Selain dua Kompasianer tadi, masih banyak Kompasianer yang saya kagumi tulisannya. Kalau saya sebut satu per satu, tak akan muat tertuang dalam artikel ini. Yang jelas, saya sangat senang membaca tulisan mereka dan belajar banyak hal, terutama dalam hal memperbaiki tulisan saya. Dengan membaca tulisan-tulisan mereka, saya bisa mengupgrade kulitas tulisan saya. Saya juga bisa lebih memaknai arti kehidupan saya lewat pengalaman-pengalaman yang ditulis oleh Kompasianer.
Untuk acara kopdar Kompasiana atau yang disebut Nangkring, saya hanya sekali mengikutinya. Itupun ketika diadakan di Surabaya saat kami berdiskusi asyik dengan Bu Risma, sang Walikota Surabaya. Saat itu, saya rela datang jauh dari Malang. Di tengah jalan saya bertemu dengan dua Kompasianer dari Malang juga. Kami berpanas-panasan membelah Kota Surabaya demi mencari Gedung Kompas Gramedia Surabaya.

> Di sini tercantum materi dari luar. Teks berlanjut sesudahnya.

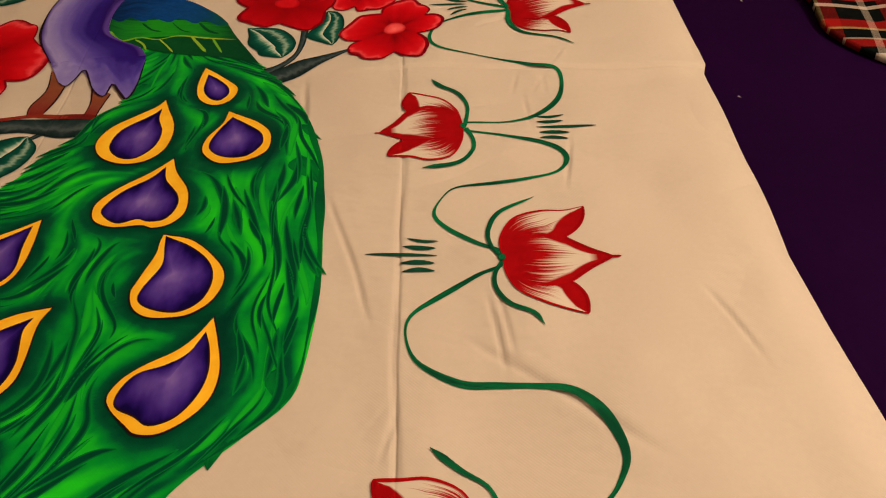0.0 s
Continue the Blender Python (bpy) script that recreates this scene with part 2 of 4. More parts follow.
TAIL = tail_paint("plume_green")
DARK_STRAND = strand_paint("plume_dark_strand", (0.0004, 0.050, 0.022), (0.001, 0.190, 0.025))
LIGHT_STRAND = strand_paint("plume_light_strand", (0.007, 0.38, 0.018), (0.002, 0.265, 0.022))
DARK_HAIR = paint("plume_dark_stroke", [(0.0, (0.001, 0.13, 0.020)), (0.5, (0.0006, 0.068, 0.023)), (1.0, (0.001, 0.13, 0.022))], grain=0.2)
MID_HAIR = paint("plume_mid_stroke", [(0.0, (0.0005, 0.085, 0.024)), (0.5, (0.001, 0.16, 0.022)), (1.0, (0.0005, 0.075, 0.022))], streak=(7, 2), amount=0.8, grain=0.2)
YELLOW = paint("yellow_paint", [(0.0, (0.90, 0.46, 0.015)), (0.55, (0.92, 0.53, 0.030)), (1.0, (0.84, 0.42, 0.015))], streak=(9, 2), amount=0.8, grain=0.08)
OUTLINE = paint("dark_outline", [(0.0, (0.004, 0.008, 0.010)), (1.0, (0.02, 0.006, 0.012))])
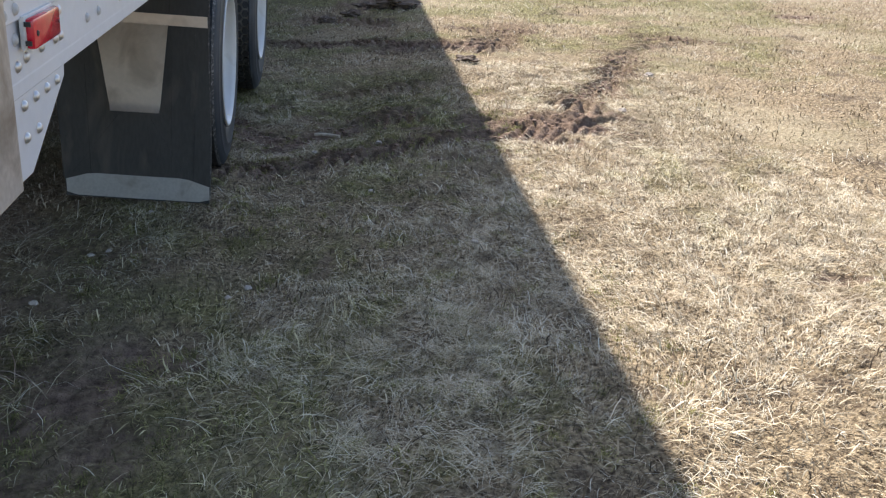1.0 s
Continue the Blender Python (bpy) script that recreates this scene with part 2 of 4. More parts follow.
RED_LENS = material("red_lens", (0.52, 0.006, 0.022), (0.64, 0.014, 0.036), 0.2, 0.0, 6, 120, None, 0.6, 3, 0.05, 0.05, coat=0.4)
AMBER_LENS = material("amber_lens", (0.95, 0.17, 0.006), (0.98, 0.22, 0.01), 0.3, 0.0, 6, 120, (0.74, 0.17, 0.02), 0.70, 20, 0.04, 0.05, coat=0.2)
WHITE_PLASTIC = material("white_plastic", (0.62, 0.61, 0.58), (0.72, 0.71, 0.69), 0.45, 0.0, 8, 90, (0.35, 0.32, 0.28), 0.62, 16)
PINK_LAMP = material("faded_pink_lamp", (0.50, 0.24, 0.20), (0.62, 0.36, 0.31), 0.4, 0.0, 20, 90, (0.7, 0.66, 0.6), 0.6, 30)
DARK_GLASS = material("dark_hub_window", (0.03, 0.02, 0.02), (0.06, 0.035, 0.03), 0.12, 0.0, 9, 90, None, 0.6, 3, 0.0, 0.04, coat=0.5)
RED_PLUG = material("red_hub_plug", (0.19, 0.030, 0.024), (0.29, 0.062, 0.046), 0.4, 0.0, 20, 90)
STRAP = material("yellow_webbing", (0.88, 0.77, 0.14), (0.94, 0.86, 0.24), 0.6, 0.0, 9, 260, (0.6, 0.48, 0.08), 0.68, 30, 0.25)
SEAL = material("grey_door_seal", (0.028, 0.030, 0.033), (0.06, 0.062, 0.066), 0.6, 0.0, 5, 70, (0.17, 0.155, 0.14), 0.60, 12, 0.15)
# darker tyre rubber: shade between and behind the wheels put into the colour
SHADE_RUBBER = material("shade_dark_rubber", (0.006, 0.006, 0.006), (0.014, 0.0135, 0.013), 0.92, 0.0, 12, 80, (0.022, 0.020, 0.017), 0.6, 5, 0.3)
RUBBER = material("black_rubber_block", (0.012, 0.012, 0.012), (0.028, 0.028, 0.028), 0.65, 0.0, 12, 80, None, 0.6, 3, 0.3)
TANK = material("dull_tank_paint", (0.10, 0.10, 0.10), (0.17, 0.17, 0.165), 0.5, 0.3, 4, 60, (0.07, 0.06, 0.05), 0.6, 4, 0.1)
WALL = material("trailer_skin", (0.70, 0.70, 0.69), (0.80, 0.80, 0.79), 0.3, 0.6, 2, 60, (0.5, 0.48, 0.45), 0.68, 2, 0.05)
ROCK = material("dull_tan_rock", (0.33, 0.29, 0.235), (0.50, 0.455, 0.385), 0.9, 0.0, 30, 160, (0.22, 0.18, 0.135), 0.56, 30, 0.6)
STONE = material("pale_stone", (0.42, 0.355, 0.29), (0.62, 0.54, 0.455), 0.85, 0.0, 30, 200, (0.28, 0.22, 0.17), 0.60, 40, 0.5)
ROOT = material("pale_tan_root", (0.42, 0.34, 0.25), (0.60, 0.52, 0.41), 0.8, 0.0, 30, 160, (0.24, 0.18, 0.12), 0.6, 40, 0.5)
WOOD = material("grey_weathered_wood", (0.33, 0.29, 0.24), (0.50, 0.46, 0.40), 0.8, 0.0, 12, 120, (0.2, 0.16, 0.12), 0.62, 20, 0.4, 0.1, (8, 1, 8))
CLOD = material("dry_clod_soil", (0.12, 0.072, 0.050), (0.31, 0.20, 0.14), 0.95, 0.0, 14, 120, (0.06, 0.042, 0.03), 0.58, 20, 0.7)
MOUND = material("dug_dark_soil", (0.065, 0.045, 0.031), (0.165, 0.115, 0.080), 0.95, 0.0, 16, 120, (0.20, 0.15, 0.10), 0.62, 26, 0.9)
CAR_PAINT = material("silver_car_paint", (0.42, 0.42, 0.43), (0.46, 0.46, 0.47), 0.3, 0.6, 3, 90, None, 0.6, 3, 0.0, 0.05, coat=0.6)
GLASS = material("dark_car_glass", (0.02, 0.02, 0.022), (0.03, 0.03, 0.032), 0.06, 0.0, 3, 90, None, 0.6, 3, 0.0, 0.02)


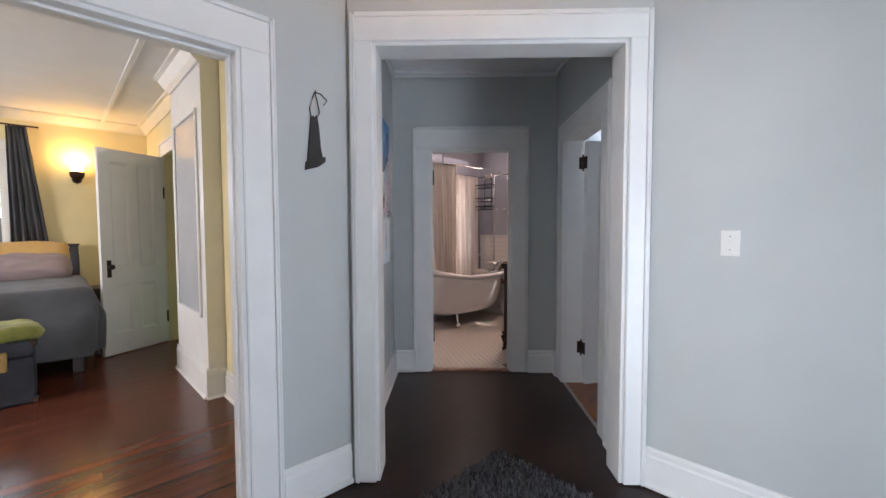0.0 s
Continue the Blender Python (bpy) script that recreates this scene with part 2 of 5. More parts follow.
def add_lathe(bm, profile, n=16, m=None, mat=0):
    """Turned shape from (radius, height) pairs, from the foot upwards."""
    rings, made = [], []
    for r, z in profile:
        ring = [bm.verts.new((r * math.cos(2 * math.pi * i / n), r * math.sin(2 * math.pi * i / n), z)) for i in range(n)]
        rings.append(ring)
        made += ring
    for a, b in zip(rings, rings[1:]):
        for i in range(n):
            f = bm.faces.new((a[i], a[(i + 1) % n], b[(i + 1) % n], b[i]))
            f.material_index, f.smooth = mat, True
    for ring, flip in ((rings[0], True), (rings[-1], False)):
        f = bm.faces.new(ring[::-1] if flip else ring)
        f.material_index = mat
    if m is not None:
        bmesh.ops.transform(bm, matrix=m, verts=made)
    return made


def lathe(profile, n=16, m=None):
    bm = bmesh.new()
    add_lathe(bm, profile, n, m)
    return bm


def add_tube(bm, pts, r, n=8, closed=False, mat=0):
    """A round rod along a line of places; r may be a number or one radius a place."""
    pts = [Vector(p) for p in pts]
    k = len(pts)
    rings = []
    up = Vector((0, 0, 1))
    for i, p in enumerate(pts):
        a = pts[(i - 1) % k] if closed or i else pts[0]
        b = pts[(i + 1) % k] if closed or i < k - 1 else pts[-1]
        t = (b - a).normalized()
        ref = up if abs(t.dot(up)) < 0.95 else Vector((1, 0, 0))
        x = t.cross(ref).normalized()
        y = x.cross(t)
        rr = r[i] if isinstance(r, (list, tuple)) else r
        rings.append([bm.verts.new(p + rr * (math.cos(2 * math.pi * j / n) * x + math.sin(2 * math.pi * j / n) * y)) for j in range(n)])
    pairs = list(zip(rings, rings[1:])) + ([(rings[-1], rings[0])] if closed else [])
    for a, b in pairs:
        for j in range(n):
            f = bm.faces.new((a[j], a[(j + 1) % n], b[(j + 1) % n], b[j]))
            f.material_index, f.smooth = mat, True
    if not closed:
        bm.faces.new(rings[0]).material_index = mat
        bm.faces.new(rings[-1][::-1]).material_index = mat


def tube(pts, r, n=8, closed=False):
    bm = bmesh.new()
    add_tube(bm, pts, r, n, closed)
    bmesh.ops.recalc_face_normals(bm, faces=bm.faces)
    return bm


def add_prism(bm, outline, a, b, mat=0):
    """A closed outline (list of 3D places) swept from offset a to offset b (vectors)."""
    a, b = Vector(a), Vector(b)
    va = [bm.verts.new(Vector(p) + a) for p in outline]
    vb = [bm.verts.new(Vector(p) + b) for p in outline]
    n = len(outline)
    fs = [bm.faces.new(va), bm.faces.new(vb[::-1])]
    for i in range(n):
        fs.append(bm.faces.new((va[i], vb[i], vb[(i + 1) % n], va[(i + 1) % n])))
    for f in fs:
        f.material_index = mat
    bmesh.ops.recalc_face_normals(bm, faces=fs)


def prism(outline, a, b):
    bm = bmesh.new()
    add_prism(bm, outline, a, b)
    return bm


def along(p0, p1):
    """The frame of a wall: origin p0, x along it, y to the left of it, z up."""
    p0, p1 = Vector((p0[0], p0[1], 0)), Vector((p1[0], p1[1], 0))
    x = (p1 - p0).normalized()
    y = Vector((-x.y, x.x, 0))
    m = Matrix(((x.x, y.x, 0, p0.x), (x.y, y.y, 0, p0.y), (0, 0, 1, 0), (0, 0, 0, 1)))
    return m, (p1 - p0).length


def wall(name, p0, p1, z0, z1, thick, front, back, openings=(), label="", lean=None):
    """A wall along p0-p1 with thickness to its left. The face on the line takes front, the far face back. openings: (u0, u1, z0, z1)."""
    m, length = along(p0, p1)
    us = sorted({0.0, length, *(u for o in openings for u in o[:2])})
    bm = bmesh.new()
    for ua, ub in zip(us, us[1:]):
        mid = (ua + ub) / 2
        cuts = sorted((max(z0, o[2]), min(z1, o[3])) for o in openings if o[0] < mid < o[1])
        z = z0
        for a, b in cuts + [(z1, z1)]:
            if a > z + 1e-4:
                add_box(bm, (ua, 0, z), (ub, thick, a))
            z = max(z, b)
    for f in bm.faces:
        f.material_index = 1 if f.calc_center_median().y > thick - 1e-4 else 0
    bmesh.ops.transform(bm, matrix=m, verts=bm.verts)
    ob = part(name, bm, [front, back])
    return tagged(ob, label or "painted plaster wall", "wall", kind="structure")


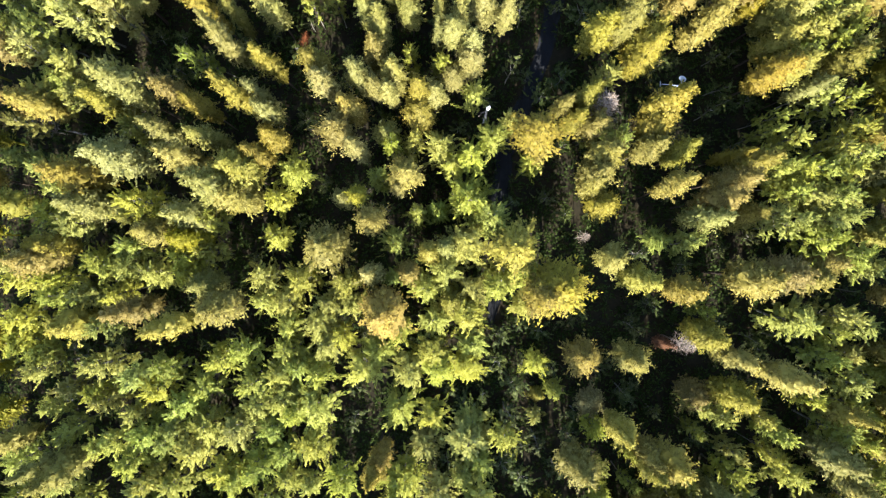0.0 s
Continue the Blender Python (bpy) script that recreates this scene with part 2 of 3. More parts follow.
def pine_meshes(seed, low, sharp, waist, taper=0.55):
    """Trunk, branches and needle crown of a pine; low: where the crown begins; sharp, waist: how it tapers to its tip."""
    rng = np.random.RandomState(seed)

    def lean_of(z):
        return np.stack((0.12 * (np.sin(seed + 0.35 * z) - math.sin(seed)), 0.12 * (np.cos(1.7 * seed + 0.3 * z) - math.cos(1.7 * seed))), -1)

    heights = np.linspace(0, PINE_H - 0.3, 9)
    bend = [Vector((*lean_of(z), z)) for z in heights]
    trunk = mesh_from("pine_trunk", *tube(bend, np.linspace(0.15, 0.02, 9), 7), BARK)
    # boughs that stand out of the crown, each with its bunch of needles
    boughs, cents, alongs, norms, lens = [], [], [], [], []
    for i in range(165):
        s = min(1.0, (0.03 + 0.97 * (i + rng.rand()) / 165) ** 0.8)
        z = PINE_H * (1 - (1 - low) * s)
        r = PINE_R * 0.84 * float(crown_width(s, sharp, waist, taper))
        ang = i * 2.39996 + rng.uniform(-0.5, 0.5)
        out = np.array((math.cos(ang), math.sin(ang), 0.0))
        mid = np.array((*lean_of(z), z))
        spot = mid + out * 0.66 * r
        swell = 1 + 0.45 * noise.noise((spot[0] / 2.3 + seed + 4, spot[1] / 2.3, spot[2] / 2.3)) + 1.1 * noise.noise((spot[0] + seed, spot[1], spot[2]))
        reach = r * swell * rng.uniform(0.85, 1.3) + rng.uniform(0.05, 0.25)
        root, tip = mid - np.array((0, 0, 0.35 * r)), mid + out * reach + np.array((0, 0, rng.uniform(0.0, 0.3)))
        boughs.append(([root, tip], (0.03, 0.007)))
        n = 14
        f = rng.uniform(0.52, 1.0, n)[:, None]
        c = root + (tip - root) * f + rng.normal(0, 0.085, (n, 3))
        cents.append(c)
        alongs.append(unit(out * 0.8 + rng.normal(0, 0.55, (n, 3)) + np.array((0, 0, 0.35))))
        norms.append(unit(out * 0.6 + np.array((0, 0, 0.75)) + rng.normal(0, 0.2, 3) + rng.normal(0, 0.12, (n, 3))))
        lens.append(rng.uniform(0.16, 0.30, n))
    # tufts all over the skin
    m = 1900
    s = rng.rand(3 * m)
    s = s[rng.rand(3 * m) < crown_width(s, sharp, waist, taper) + 0.12][:m]
    m = len(s)
    z = (PINE_H - 0.3) * (1 - (1 - low) * s)
    ang = rng.uniform(0, 2 * np.pi, m)
    out = np.stack((np.cos(ang), np.sin(ang), 0 * ang), 1)
    r = PINE_R * 0.66 * crown_width(s, sharp, waist, taper)
    skin = out * r[:, None] + np.stack((0 * z, 0 * z, z), 1)
    swell = 1 + 0.45 * lumps(skin, 2.3, seed + 4) + 0.95 * lumps(skin, 1.0, seed) + 0.45 * lumps(skin, 0.42, seed + 9)
    c = out * (r * swell * rng.uniform(0.84, 1.22, m))[:, None] + np.stack((0 * z, 0 * z, z), 1)
    c[:, :2] += lean_of(z)
    cents.append(c)
    alongs.append(unit(out * 0.7 + np.array((0, 0, 0.45)) + rng.normal(0, 0.6, (m, 3))))
    norms.append(unit(out * 0.52 + np.array((0, 0, 0.8)) + rng.normal(0, 0.34, (m, 3))))
    lens.append(rng.uniform(0.14, 0.27, m))
    cents, alongs, norms, lens = (np.concatenate(v) for v in (cents, alongs, norms, lens))
    sides = unit(np.cross(alongs, norms + rng.normal(0, 0.2, norms.shape)))
    cv, cf = blades(cents, alongs, sides, lens, lens * 0.78)
    crown = crown_from("pine_crown", cv, cf, NEEDLES["gold"], norms, needle_body(rng, seed, low, sharp, waist, taper, lean_of))
    return trunk, mesh_from("pine_branchwork", *tubes(boughs[::3], 3), BARK), crown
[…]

Usaha kami tak sia-sia. Acaranya seru. Teman-teman Kompasianer asyik. Dan, acara Nangkring Kompasiana berhasil menyatukan antara Bonek dan Aremania yang sering berseteru. Kami larut berdiskusi hingga sore hari. Itulah momen paling berkesan selama saya bergabung dengan Kompasiana.
Pengalaman berkesan lain adalah ketika tulisan saya terpajang pada toko buku-toko buku di seluruh Indonesia berkat Kompasiana. Meski di dalam buku tersebut bukan hanya berisi tulisan saya, tapi saya tetep senang. Bagi saya, capaian itu sudah menggembirakan. Semoga saya bisa melanjutkan tulisan-tulisan saya untuk menjadi sebuah buku yang bisa bermanfaat bagi banyak orang.